• Rows:
____

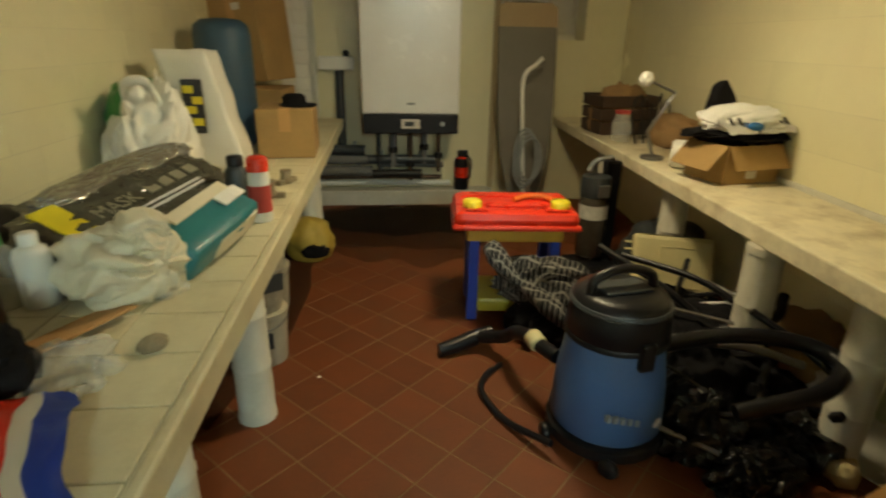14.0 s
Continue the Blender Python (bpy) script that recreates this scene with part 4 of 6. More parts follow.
for z, x0, x1, r, mt, y in ((0.335, -0.42, 0.02, 0.035, M_GREYPIPE, 0.30), (0.26, -0.46, 0.05, 0.035, M_GREYPIPE, 0.27), (0.20, -0.5, 0.55, 0.016, M_COPPER, 0.33), (0.30, 0.08, 0.56, 0.022, M_GREYPIPE, 0.30), (0.15, -0.5, 0.62, 0.02, M_WHITEPLASTIC, 0.36), (0.385, -0.30, -0.02, 0.02, M_DARKGREY, 0.36), (0.41, -0.38, 0.0, 0.034, M_DARKGREY, 0.27), (0.345, 0.02, 0.50, 0.032, M_DARKGREY, 0.25), (0.245, 0.05, 0.40, 0.03, M_IRON, 0.24)):
    p = thing("wall_pipe", "lagged pipe running along the end wall below the boiler", "pipe", pose(0, y, z), "low pipes")
    part("pipe", tube([(x0, 0, 0), ((x0 + x1) / 2, 0.004, 0.004), (x1, 0, 0)], r, 14), mt, p, "", 60)
    for s in (0.2, 0.8):
        xx = x0 + s * (x1 - x0)
        part("clip", box(xx - 0.012, r * 0.5, -r - 0.004, xx + 0.012, 0.408 - y, r + 0.004, 0.002), M_GREYFRAME, p)
tk = thing("pump_box", "pale terminal box on the wall with a black cable", "box", pose(-0.18, 0.36, 0.94))
part("box", box(-0.12, -0.03, 0, 0.12, 0.048, 0.09, 0.008), M_WHITEPLASTIC, tk)
part("pipe", tube([(0.02, 0.0, 0.0), (0.02, 0.0, -0.54)], 0.03, 14), M_DARKGREY, tk, "black lagged pipe", 60)
part("knob", lathe([(0.02, 0.09), (0.022, 0.115), (0.01, 0.13)], 14, None, pose(0.07, 0.0, 0)), M_BLACK, tk, "", 60)
tp = thing("trunking", "cream painted upright trunking on the end wall", "trunking", pose(-0.33, 0.40, 0.112))
part("cover", box(-0.016, -0.025, 0, 0.016, 0.008, 1.72, 0.003), M_WOODWHITE, tp)
tp = thing("trunking", "pale timber upright at the window side", "trunking", pose(0.925, 0.37, 0.0))
part("cover", box(-0.018, -0.02, 0, 0.018, 0.038, 1.83, 0.003), M_WOOD, tp)
ex = thing("fire_extinguisher", "small black and red fire extinguisher on the plinth", "fire extinguisher", pose(0.70, 0.33, 0.111))
part("cylinder", lathe([(0.045, 0), (0.05, 0.008), (0.05, 0.20), (0.043, 0.225), (0.02, 0.24)], 22), M_RED, ex, "red cylinder", 60)
part("base_band", lathe([(0.0515, 0.0), (0.0515, 0.09)], 22), M_BLACK, ex)
part("neck_band", lathe([(0.0515, 0.165), (0.0515, 0.20), (0.0445, 0.227)], 22), M_BLACK, ex)
part("valve", box(-0.03, -0.018, 0.235, 0.045, 0.018, 0.285, 0.006), M_BLACK, ex)
part("hose", tube(smooth_path([(0.03, -0.01, 0.26), (0.065, -0.02, 0.2), (0.055, -0.03, 0.08)]), 0.008, 8), M_BLACK, ex, "", 60)

slab("pilaster", box(-0.815, 0.346, 0.112, -0.551, 0.4085, 1.835), M_TILE_CREAM, "shallow tiled pilaster in the corner of the end wall", "pilaster")
splayed = structure(thing("trim", "white glazed tiles splayed back from the pilaster", "splayed tiles", pose(-0.55, 0.724, 0)), "white glazed tiles splayed back from the pilaster", "splayed tiles")
face = Matrix.Translation((0.0, -0.378, 0.0)) @ Matrix.Rotation(radians(18), 4, "Z")
for row in range(20):
    for col in range(2):
        tilt_ = pose(0.1 * col, 0, 0.113 + row * 0.086, 0.8 * ((row * 7 + col * 2) % 5 - 2), 0, 0.9 * ((row * 3 + col) % 5 - 2))
        part("splayed_tile", box(0.001, 0.0, 0.0, 0.099, 0.012, 0.0845, 0.002), M_TILE_WET, splayed, "", 60, face @ tilt_)

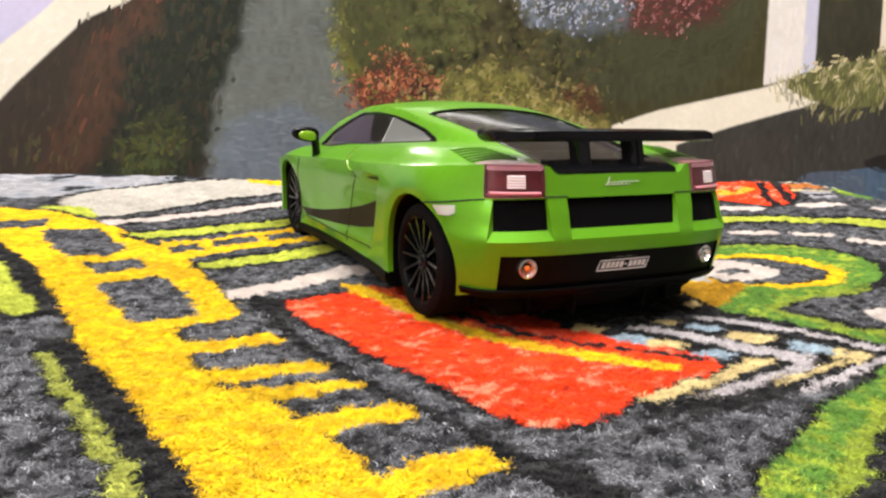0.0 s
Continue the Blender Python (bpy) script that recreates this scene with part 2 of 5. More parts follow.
class Dye:
    """Colours laid over points of a plane, one shape after another, with frayed borders."""

    def __init__(self, x, y, ground, fray, fray_size, seed):
        a, b = Lumps(seed, fray_size), Lumps(seed + 1, fray_size)
        c, d = Lumps(seed + 2, fray_size * 5), Lumps(seed + 3, fray_size * 5)
        self.x = x + fray * (2 * a(x, y) - 1) + fray * (2 * c(x, y) - 1)
        self.y = y + fray * (2 * b(x, y) - 1) + fray * (2 * d(x, y) - 1)
        self.colour = np.tile(np.array(ground, float), (len(x), 1))

    def pick(self, pts, margin):
        xs, ys = [p[0] for p in pts], [p[1] for p in pts]
        return np.nonzero((self.x > min(xs) - margin) & (self.x < max(xs) + margin) & (self.y > min(ys) - margin) & (self.y < max(ys) + margin))[0]

    def area(self, colour, *pts, rim=0.0, rim_colour=None, cut=2):
        shape = rounded(list(pts), True, cut) if cut else list(pts)
        k = self.pick(pts, rim + 2)
        hit = inside(self.x[k], self.y[k], shape)
        if rim:
            border = to_line(self.x[k], self.y[k], shape, True) < rim
            self.colour[k[border & ~hit]] = rim_colour
        self.colour[k[hit]] = colour

    def dash(self, colour, width, a, b):
        """A straight bar with blunt ends."""
        (x0, y0), (x1, y1) = a, b
        run = math.hypot(x1 - x0, y1 - y0)
        ux, uy = (x1 - x0) / run, (y1 - y0) / run
        k = self.pick((a, b), width)
        along = (self.x[k] - x0) * ux + (self.y[k] - y0) * uy
        across = np.abs((self.y[k] - y0) * ux - (self.x[k] - x0) * uy)
        soft = np.minimum(np.minimum(along, run - along), 1.5) * 0.35
        self.colour[k[(along > 0) & (along < run) & (across < width / 2 - 0.5 + soft)]] = colour

    def line(self, colour, width, *pts, rim=0.0, rim_colour=None):
        shape = rounded(list(pts), False, 2) if len(pts) > 2 else list(pts)
        k = self.pick(pts, width + rim + 2)
        d = to_line(self.x[k], self.y[k], shape)
        if rim:
            self.colour[k[d < width / 2 + rim]] = rim_colour
        self.colour[k[d < width / 2]] = colour


def colour_layer(me, colours):
    """Stores one colour a vertex."""
    layer = me.color_attributes.new("pattern", "FLOAT_COLOR", "POINT")
    layer.data.foreach_set("color", np.concatenate([colours, np.ones((len(colours), 1))], 1).astype(np.float32).ravel())


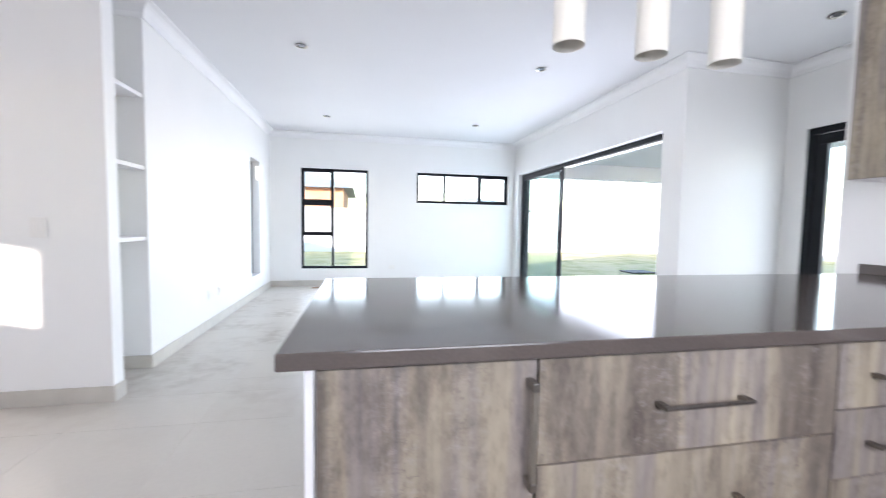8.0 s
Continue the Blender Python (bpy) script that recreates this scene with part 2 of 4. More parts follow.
def glass_mat():
    """Thin clear glazing: straight through, with a faint sheen at grazing angles."""
    m, nt, bs = material("clear_window_glass")
    clear = nt.nodes.new("ShaderNodeBsdfTransparent")
    clear.inputs[0].default_value = (0.93, 0.97, 0.97, 1)
    shine = nt.nodes.new("ShaderNodeBsdfGlossy")
    shine.inputs["Roughness"].default_value = 0.01
    facing = nt.nodes.new("ShaderNodeLayerWeight")
    facing.inputs["Blend"].default_value = 0.5
    power = nt.nodes.new("ShaderNodeMath")
    power.operation = "POWER"
    power.inputs[1].default_value = 5.0
    link(nt, facing.outputs["Facing"], power.inputs[0])
    gain = nt.nodes.new("ShaderNodeMath")
    gain.operation = "MULTIPLY_ADD"
    gain.inputs[1].default_value, gain.inputs[2].default_value = 0.35, 0.03
    link(nt, power.outputs[0], gain.inputs[0])
    ms = nt.nodes.new("ShaderNodeMixShader")
    link(nt, gain.outputs[0], ms.inputs[0])
    link(nt, clear.outputs[0], ms.inputs[1])
    link(nt, shine.outputs[0], ms.inputs[2])
    link(nt, ms.outputs[0], nt.nodes["Material Output"].inputs["Surface"])
    nt.nodes.remove(bs)
    return m


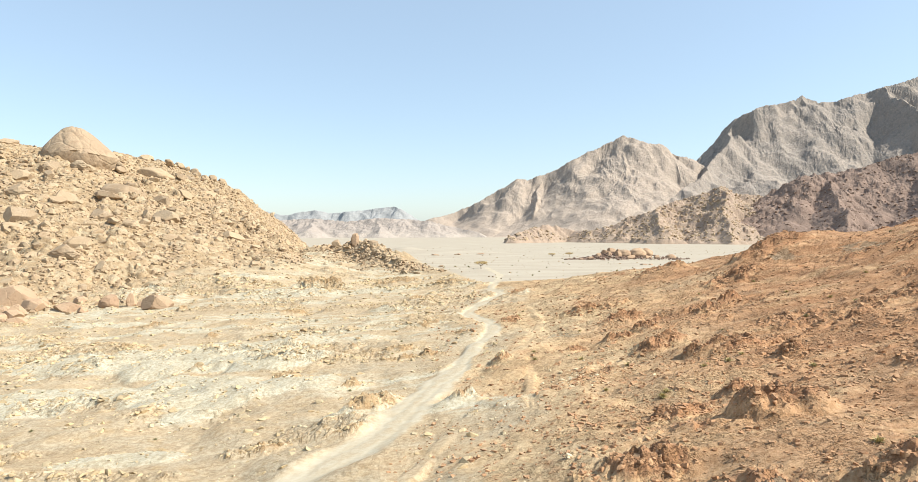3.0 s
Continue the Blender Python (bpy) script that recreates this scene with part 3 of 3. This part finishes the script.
def chip_shape(seed):
    """Vertices and triangles of one small angular stone: a skewed block."""
    r = random.Random(seed)
    co = np.array([(x * r.uniform(0.35, 1.1), y * r.uniform(0.35, 1.1), z * r.uniform(0.3, 0.95)) for x in (-1, 1) for y in (-1, 1) for z in (-1, 1)])
    tri = [(0, 1, 3), (0, 3, 2), (4, 6, 7), (4, 7, 5), (0, 4, 5), (0, 5, 1), (2, 3, 7), (2, 7, 6), (0, 2, 6), (0, 6, 4), (1, 5, 7), (1, 7, 3)]
    return co, np.array(tri)


def hull_shape(seed, points=11):
    """Vertices and triangles of one broken stone: the hull of a few points."""
    r = random.Random(seed)
    bm = bmesh.new()
    for _ in range(points):
        d = Vector((r.gauss(0, 1), r.gauss(0, 1), r.gauss(0, 0.8))).normalized() * r.uniform(0.75, 1.05)
        bm.verts.new(d)
    bmesh.ops.convex_hull(bm, input=bm.verts[:])
    bmesh.ops.delete(bm, geom=[v for v in bm.verts if not v.link_faces], context="VERTS")
    bmesh.ops.triangulate(bm, faces=bm.faces[:])
    bm.verts.index_update()
    co, tri = np.array([v.co[:] for v in bm.verts]), np.array([[v.index for v in f.verts] for f in bm.faces])
    bm.free()
    return co, tri


HULLS = [hull_shape(s, 10 + s % 4) for s in range(24)]
ROUNDED = [hull_shape(100 + s, 16 + s % 5) for s in range(24)]
PEBBLES = [chip_shape(s) for s in range(12)]
BLOCKS = [rock_shape(60 + s, 1, 7, 0.35, 0.8, (0.4, 0.75)) for s in range(14)]
LUMPS = [chip_shape(40 + s) for s in range(16)]


def scatter(name, x, y, size, shapes, material, label, category, rng, sink=0.3, flat=(0.6, 1.0), z=None):
    """Many loose stones of different shapes, turned and sunk at random, as one mesh."""
    z = on_sheet(x, y, GZ) if z is None else z
    cos, tris, base = [], [], 0
    for k, (co, tri) in enumerate(shapes):
        pick = np.arange(k, len(x), len(shapes))
        m = len(pick)
        a, t = rng.uniform(0, 2 * np.pi, m), rng.uniform(-0.5, 0.5, m)
        s = size[pick]
        p = co[None] * np.stack([s * rng.uniform(0.7, 1.3, m), s * rng.uniform(0.7, 1.2, m), s * rng.uniform(*flat, m)], -1)[:, None, :]
        py, pz = p[..., 1] * np.cos(t)[:, None] - p[..., 2] * np.sin(t)[:, None], p[..., 1] * np.sin(t)[:, None] + p[..., 2] * np.cos(t)[:, None]
        px, py = p[..., 0] * np.cos(a)[:, None] - py * np.sin(a)[:, None], p[..., 0] * np.sin(a)[:, None] + py * np.cos(a)[:, None]
        q = np.stack([px + x[pick][:, None], py + y[pick][:, None], pz + (z[pick] + s * (0.5 - sink))[:, None]], -1)
        cos.append(q.reshape(-1, 3))
        tris.append((tri[None] + (base + np.arange(m) * len(co))[:, None, None]).reshape(-1, 3))
        base += m * len(co)
    return tagged(new(name, mesh_from(name, np.concatenate(cos), np.concatenate(tris), material)), label, category, kind="stuff")


def boulder_meshes(name, seeds, material, **kw):
    return [mesh_from(name, *rock_shape(s, 3, **kw), material) for s in seeds]


def sit(name, me, x, y, sx, sy, sz, turn, label, group="", sink=0.3, tilt=0.0, lie=0.0):
    """Rests one boulder on the ground; lie turns it towards the slope under it."""
    z = ground_z(x, y)
    fall = Vector((ground_z(x - 6, y) - ground_z(x + 6, y), ground_z(x, y - 6) - ground_z(x, y + 6), 12 / max(lie, 1e-6))).normalized()
    ob = new(name, me)
    ob.matrix_world = Matrix.Translation((x, y, z + sz * (0.62 - sink))) @ Vector((0, 0, 1)).rotation_difference(fall).to_matrix().to_4x4() @ Euler((radians(tilt), radians(tilt * 0.6), radians(turn))).to_matrix().to_4x4() @ Matrix.Diagonal((sx, sy, sz, 1))
    return tagged(ob, label, "boulder", group)


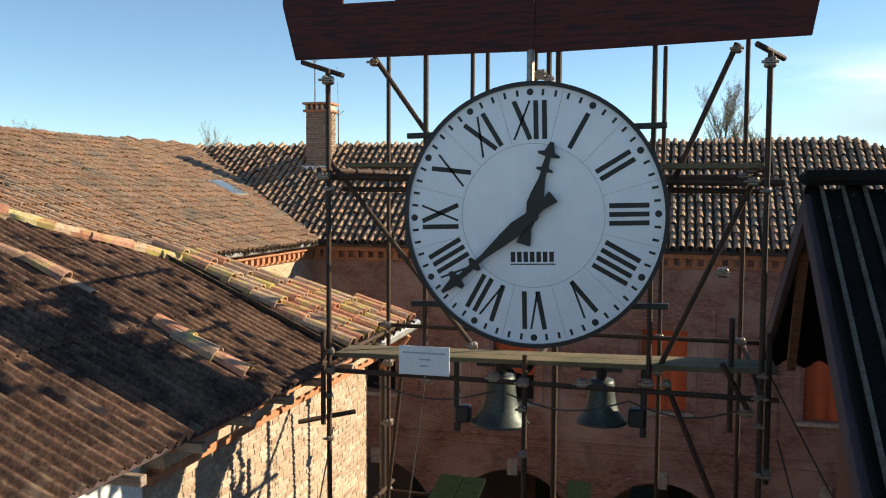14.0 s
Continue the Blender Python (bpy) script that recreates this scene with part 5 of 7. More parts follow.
spans = [None] + centres + [None]
for c0, c1 in zip(spans, spans[1:]):
    put(part("front_wall", prism(bmesh.new(), far_panel(c0, c1, -13.6, 10.0), (0, YF, 0), (1, 0, 0), (0, 0, 1), (0, 1, 0), 0.5), M["far_brick_shaded"], far))
# Arcade's back wall and ceiling have their shade painted in.
put(boxed("arcade_back_wall", (-13.6, 33.0, 0), (10, 33.2, 6.2), M["shade_brick"], far, 0))
put(boxed("arcade_ceiling", (-13.6, YF + 0.5, 5.6), (10, 33.0, 5.8), M["shade_brick"], far, 0))
# Near-black sheet painted as the unlit rooms behind the windows.
put(boxed("inner_wall", (-13.6, YF + 1.2, 6.5), (10, YF + 1.3, 11.8), M["unlit_black"], far, 0))
for i, c in enumerate(centres):
    a = rnd_arch(c, 20)
    put(part("arch_band", sweep(bmesh.new(), [(p, YF, q) for p, q in a], [(0, 0), (0, 0.06), (-0.24, 0.06), (-0.28, 0.0)], False, (0, -1, 0)), M["far_brick_shaded"], far))
    put(boxed("keystone", (c - 0.16, YF - 0.10, 4.95), (c + 0.16, YF + 0.05, 5.45), M["carved_stone"], far, 0.02))
    put(boxed("capital", (c + AC["half"] - 0.1, YF - 0.14, 2.75), (c + AC["half"] + 0.62, YF + 0.4, 3.15), M["carved_stone"], far, 0.05))
    put(boxed("window_sill", (c - 0.85, YF - 0.12, WZ0 - 0.14), (c + 0.85, YF + 0.1, WZ0 - 0.02), M["carved_stone"], far, 0.02))
    # Near-black box on the back wall, painted as a shaded opening.
    put(boxed("arcade_opening", (c - 0.1 + 0.3, 32.9, 0.2 if i % 2 == 0 else 2.6), (c + 0.95, 33.02, 4.6 if i % 2 else 4.0), M["unlit_black"], far, 0.01))
    for s in (-1, 1):
        put(boxed("pilaster_strip", (c + s * 1.35 - 0.05, YF - 0.03, 6.5), (c + s * 1.35 + 0.05, YF + 0.05, 10.3), M["far_brick_shaded"], far, 0.01))
    for s in (-1, 1):
        put(boxed("window_surround", (c + s * 0.82 - 0.1, YF - 0.03, WZ0), (c + s * 0.82 + 0.1, YF + 0.05, WZ1 + 0.2), M["far_brick_shaded"], far, 0.01))
    put(boxed("window_surround", (c - 0.95, YF - 0.06, WZ1 + 0.2), (c + 0.95, YF + 0.05, WZ1 + 0.36), M["far_brick_shaded"], far, 0.02))
    cv, cf = [], []
    for a in range(17):
        for b in range(13):
            u_, v_ = a / 16, b / 12
            low = (2.35, 2.35, 2.37, 2.37)[i] if i >= 2 else (1.3 if i == 0 else 0.75 + 0.85 * math.sin(min(1.0, u_ * 1.25) * 1.7))
            cv.append((c - WH + 2 * WH * u_, YF + 0.22 + 0.05 * math.sin(u_ * 19 + i) * v_, WZ1 - low * v_))
    for a in range(16):
        for b in range(12):
            q = a * 13 + b
            cf.append((q, q + 1, q + 14, q + 13))
    fw = put(boxed("window", (c - WH, YF + 0.3, WZ1 - 0.08), (c + WH, YF + 0.38, WZ1), M["wood_dark"], far))
    mesh_object("blind", cv, cf, M["cloth_orange"], fw, "faded orange cloth blind", True)
    boxed("window_frame", (c - WH, YF + 0.3, WZ0), (c - WH + 0.08, YF + 0.38, WZ1 - 0.09), M["wood_dark"], fw)
    boxed("window_frame", (c + WH - 0.08, YF + 0.3, WZ0), (c + WH, YF + 0.38, WZ1 - 0.09), M["wood_dark"], fw)
    boxed("window_frame", (c - 0.04, YF + 0.3, WZ0), (c + 0.04, YF + 0.38, WZ1 - 0.09), M["wood_dark"], fw)
    boxed("window_frame", (c - WH + 0.09, YF + 0.31, WZ0 + 0.9), (c - 0.05, YF + 0.36, WZ0 + 0.95), M["wood_dark"], fw)
    boxed("window_frame", (c + 0.05, YF + 0.31, WZ0 + 0.9), (c + WH - 0.09, YF + 0.36, WZ0 + 0.95), M["wood_dark"], fw)
    # Pane is near-black: the room's darkness is in its colour.
    boxed("pane", (c - WH, YF + 0.42, WZ0), (c + WH, YF + 0.43, WZ1), M["unlit_black"], fw, 0)
for z0, z1, p in ((6.12, 6.2, 0.06), (5.85, 5.9, 0.04), (11.42, 11.52, 0.08), (11.72, 11.9, 0.26)):
    put(boxed("string_course", (-13.1, YF - p, z0), (10, YF + 0.1, z1), M["terracotta_trim"] if z0 > 11 else M["far_brick_shaded"], far, 0.02))
db = bmesh.new()
for i in range(69):
    x = -12.9 + 0.33 * i
    box(db, (x, YF - 0.17, 11.5), (x + 0.15, YF + 0.02, 11.74), 0.0)
put(part("corbel_table", db, M["terracotta_trim"], far))["kind"] = "stuff"
put(boxed("eave_gutter", (-13.0, YF - 0.42, 11.86), (10, YF - 0.30, 11.98), M["copper_pipe"], far, 0.02))
FR = (15.32 - 11.95) / 4.6
roofs = empty("roof_far", (0, 0, 0), "clay tile roof round the courtyard", "roof", kind="structure")
RX, RY = -20.0, 33.9
mesh_object("roof_deck", [(-13.05, 29.2, 11.93), (10.2, 29.2, 11.93), (3.5, RY, 15.22), (RX, RY, 15.22)], [(0, 1, 2, 3)], M["roof_under"], roofs)
mesh_object("roof_deck", [(-12.7, 12.0, 11.93), (-12.7, 29.2, 11.93), (RX, RY, 15.22), (RX, 12.0, 15.22)], [(0, 1, 2, 3)], M["roof_under"], roofs)
mesh_object("roof_deck", [(3.5, RY, 15.22), (10.2, RY + 5, 12), (RX - 7, RY + 5, 12), (RX, RY, 15.22)], [(0, 1, 2, 3)], M["roof_under"], roofs)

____

• What to do: Look above for the line that contains "5. More parts follow.". Starting there, transcribe every line exactly until you have copied the line that contains "self.colour[k[hit]] = colour".

• Full answer:
Continue the Blender Python (bpy) script that recreates this scene with part 2 of 5. More parts follow.
class Dye:
    """Colours laid over points of a plane, one shape after another, with frayed borders."""

    def __init__(self, x, y, ground, fray, fray_size, seed):
        a, b = Lumps(seed, fray_size), Lumps(seed + 1, fray_size)
        c, d = Lumps(seed + 2, fray_size * 5), Lumps(seed + 3, fray_size * 5)
        self.x = x + fray * (2 * a(x, y) - 1) + fray * (2 * c(x, y) - 1)
        self.y = y + fray * (2 * b(x, y) - 1) + fray * (2 * d(x, y) - 1)
        self.colour = np.tile(np.array(ground, float), (len(x), 1))

    def pick(self, pts, margin):
        xs, ys = [p[0] for p in pts], [p[1] for p in pts]
        return np.nonzero((self.x > min(xs) - margin) & (self.x < max(xs) + margin) & (self.y > min(ys) - margin) & (self.y < max(ys) + margin))[0]

    def area(self, colour, *pts, rim=0.0, rim_colour=None, cut=2):
        shape = rounded(list(pts), True, cut) if cut else list(pts)
        k = self.pick(pts, rim + 2)
        hit = inside(self.x[k], self.y[k], shape)
        if rim:
            border = to_line(self.x[k], self.y[k], shape, True) < rim
            self.colour[k[border & ~hit]] = rim_colour
        self.colour[k[hit]] = colour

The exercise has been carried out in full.